Certaines formules propres à l'approche psychocomportementale sont particulièrement à même de faciliter la décision et la gestion de la dualité propre au fumeur. « Avoir échoué une ou plusieurs fois n'empêche pas de réussir, bien au contraire », « le plus souvent les fumeurs réussissent après plusieurs tentatives qui ont structuré leur motivation et leur décision » ou encore « dans le sevrage tabagique, il n'y a jamais d'échec, que des succès différés, c'est l'apprentissage ! » De même, la technique qui consiste à expliquer au patient qu'il doit « écouter le fumeur qui est en lui » pour lui répondre en « démontant ses arguments ». Les plus courants doivent ainsi être analysés, le fumeur devant apporter ses propres réponses : « Mon oncle fumait 3 paquets par jour et a vécu jusqu'à 90 ans », « Il y a des médecins qui fument, si cela est dangereux, pourquoi n'arrêtent-ils pas ? » ou encore « Je vais grossir, et c'est aussi dangereux que de fumer » sont parmi les arguments les plus habituels du « sous-juge fumeur » qui constitue une partie de la personnalité de celui qui a décidé d'arrêter le tabac.

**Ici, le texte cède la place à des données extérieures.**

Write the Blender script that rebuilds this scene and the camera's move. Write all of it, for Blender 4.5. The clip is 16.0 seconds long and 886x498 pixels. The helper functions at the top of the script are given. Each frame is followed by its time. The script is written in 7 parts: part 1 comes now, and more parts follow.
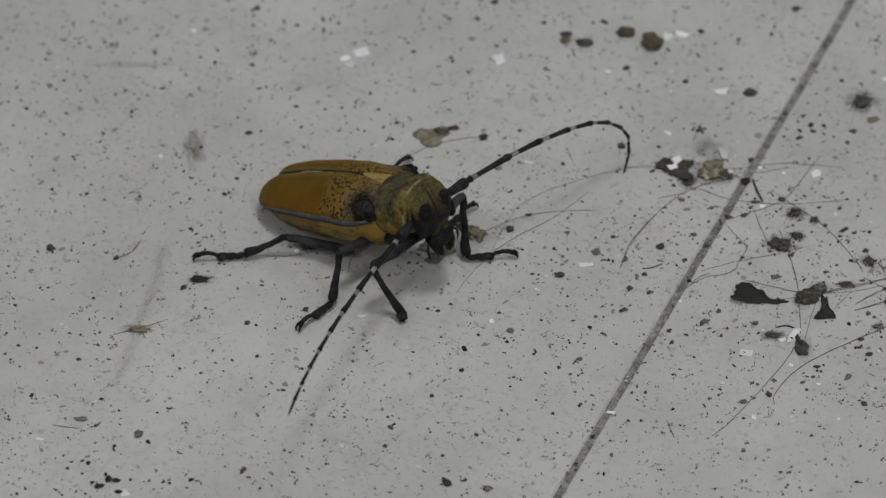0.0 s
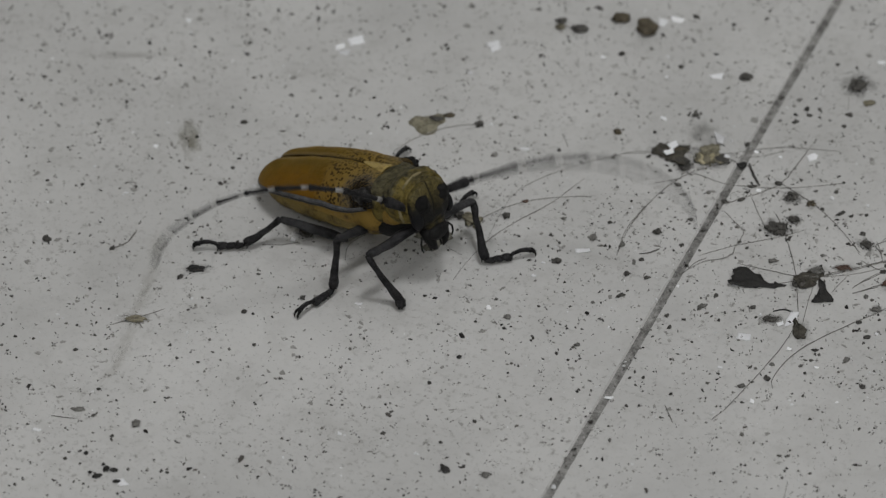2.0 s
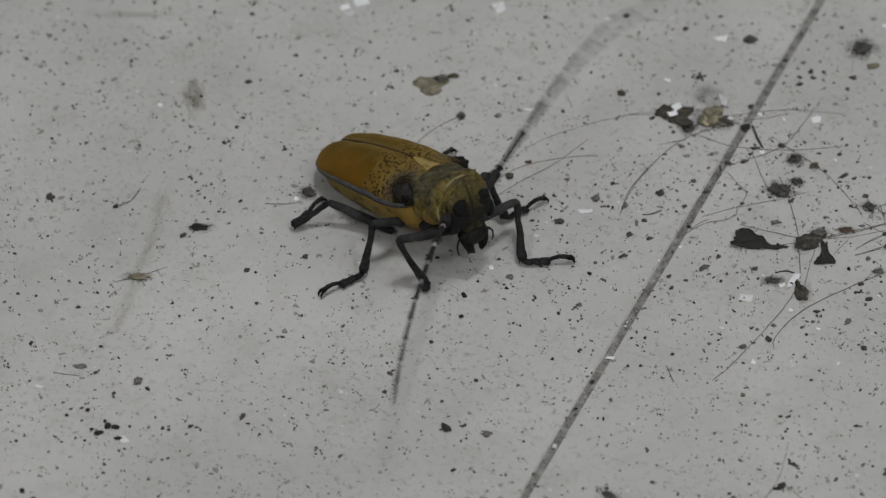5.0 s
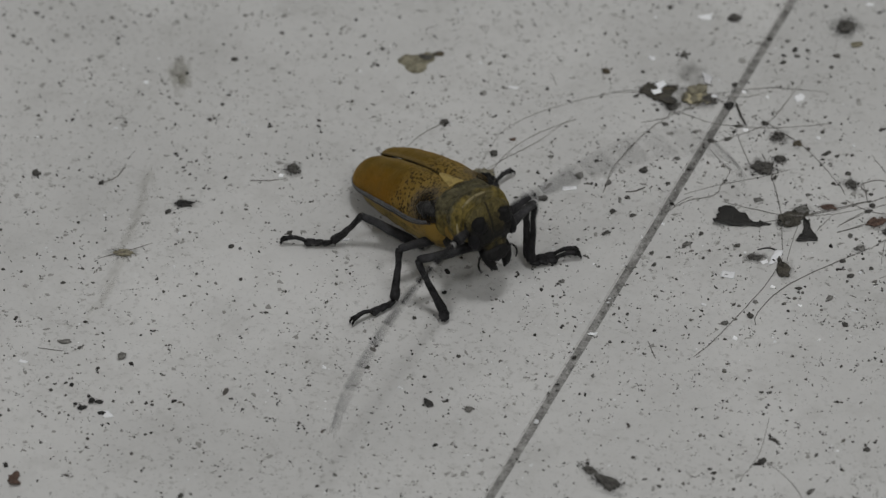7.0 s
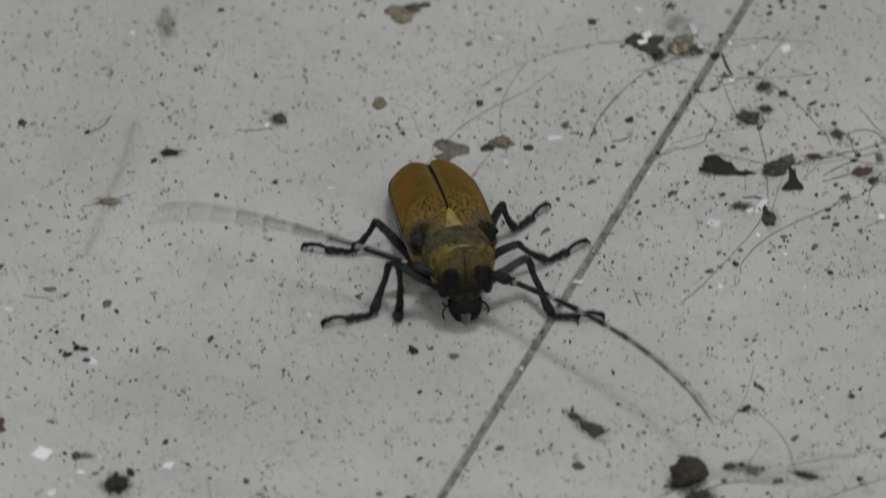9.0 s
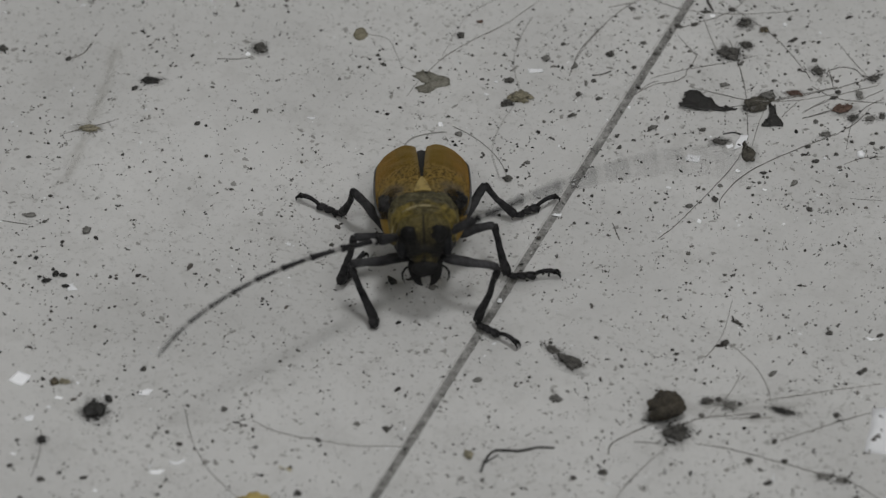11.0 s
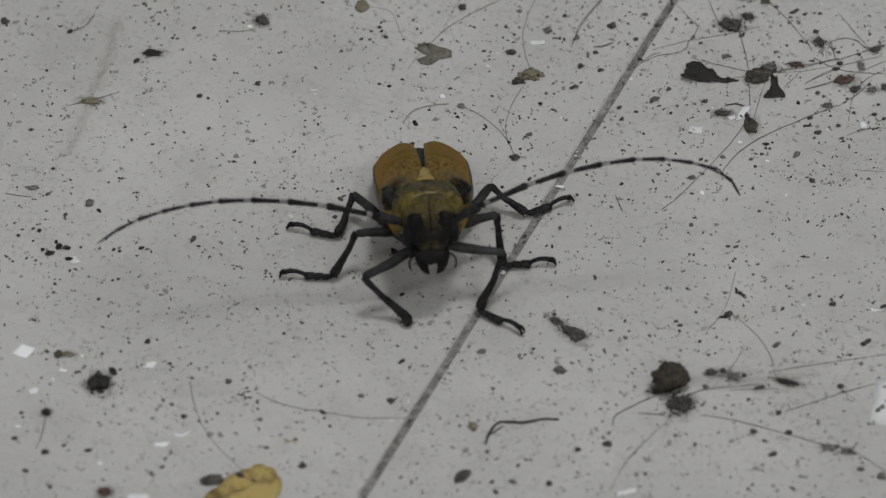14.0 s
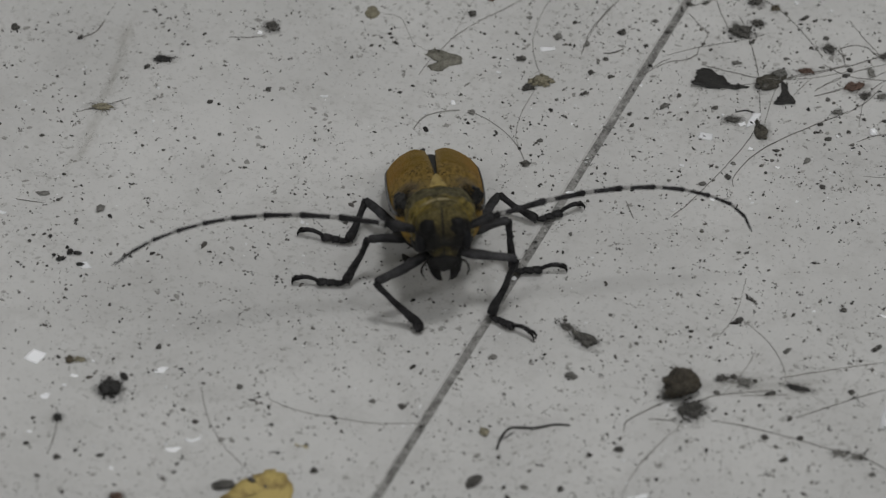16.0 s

Faire parler le non-fumeur.
Faire parler le non-fumeur est également un élément essentiel. Il est par exemple possible d'évoquer les « récompenses » qui surviendront après l'arrêt. De même, c'est la responsabilité du clinicien que d'apprendre au fumeur, ou de lui rappeler, qu'en cas de tabagisme régulier, un fumeur a une chance sur quatre de décéder avant 65 ans. Cette pratique de l'information relative aux risques est fondée sur l'hypothèse selon laquelle le sujet prendra en considération des éléments rationnels afin de prendre ses décisions (1). Dans le même ordre d'idées, le cardiologue doit faire connaître les autres facteurs de risque cardio-vasculaires (hypertension artérielle, diabète, hypercholestérolémie…), le tabagisme étant verbalisé de manière spécifique (« fumeurs, connaissez-vous votre taux de cholestérol? »).
Une question décisive concernant le processus d'arrêt de l'intoxication tabagique concerne le niveau de confiance dans les chances de réussite : « Vous sentez-vous capable et décidé à arrêter en 48 heures ? » Enfin, que l'arrêt soit progressif ou brutal, les aides thérapeutiques (timbres, gommes, inhalateur, varénicline, bupropion) sont en partie prises en charge par l'assurance-maladie.

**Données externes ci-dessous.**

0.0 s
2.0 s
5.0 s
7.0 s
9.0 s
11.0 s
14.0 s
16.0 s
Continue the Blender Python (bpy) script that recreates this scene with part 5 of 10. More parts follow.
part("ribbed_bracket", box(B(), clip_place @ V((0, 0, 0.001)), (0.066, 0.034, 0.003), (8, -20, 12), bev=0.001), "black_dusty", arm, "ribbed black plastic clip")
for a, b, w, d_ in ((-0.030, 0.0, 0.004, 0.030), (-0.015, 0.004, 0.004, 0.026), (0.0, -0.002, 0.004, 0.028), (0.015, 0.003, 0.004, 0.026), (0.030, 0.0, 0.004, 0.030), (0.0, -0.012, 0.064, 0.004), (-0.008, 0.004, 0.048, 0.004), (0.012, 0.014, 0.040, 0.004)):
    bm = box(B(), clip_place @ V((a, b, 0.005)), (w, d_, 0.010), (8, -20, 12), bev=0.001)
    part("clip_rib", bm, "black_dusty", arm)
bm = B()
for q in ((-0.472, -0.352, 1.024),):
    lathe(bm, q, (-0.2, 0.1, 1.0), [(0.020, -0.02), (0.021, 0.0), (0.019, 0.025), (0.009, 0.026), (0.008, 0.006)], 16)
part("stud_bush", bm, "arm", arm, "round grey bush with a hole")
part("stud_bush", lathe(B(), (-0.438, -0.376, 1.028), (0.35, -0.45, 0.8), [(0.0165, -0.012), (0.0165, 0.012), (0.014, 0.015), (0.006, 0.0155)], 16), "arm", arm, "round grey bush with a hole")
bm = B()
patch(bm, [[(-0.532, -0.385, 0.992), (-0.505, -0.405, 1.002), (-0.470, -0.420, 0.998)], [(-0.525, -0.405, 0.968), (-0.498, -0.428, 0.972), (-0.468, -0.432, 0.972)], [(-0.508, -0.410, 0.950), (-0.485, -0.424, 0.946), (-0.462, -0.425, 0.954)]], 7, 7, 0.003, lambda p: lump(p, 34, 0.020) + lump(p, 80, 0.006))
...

La « nouvelle méthode » d'approche psychocomportementale permet d'arrêter de fumer en douceur, le fumeur renforçant sa motivation et sa confiance et le non-fumeur se construisant durablement.
D'après un entretien avec le Dr Yves Nadjari * J'arrête de fumer en douceur. La nouvelle méthode. Paris, 2008, Odile Jacob Ed.
(1) Thornton H. Patients' understanding of risk. Br Med J 2003 ; 327 : 693-4.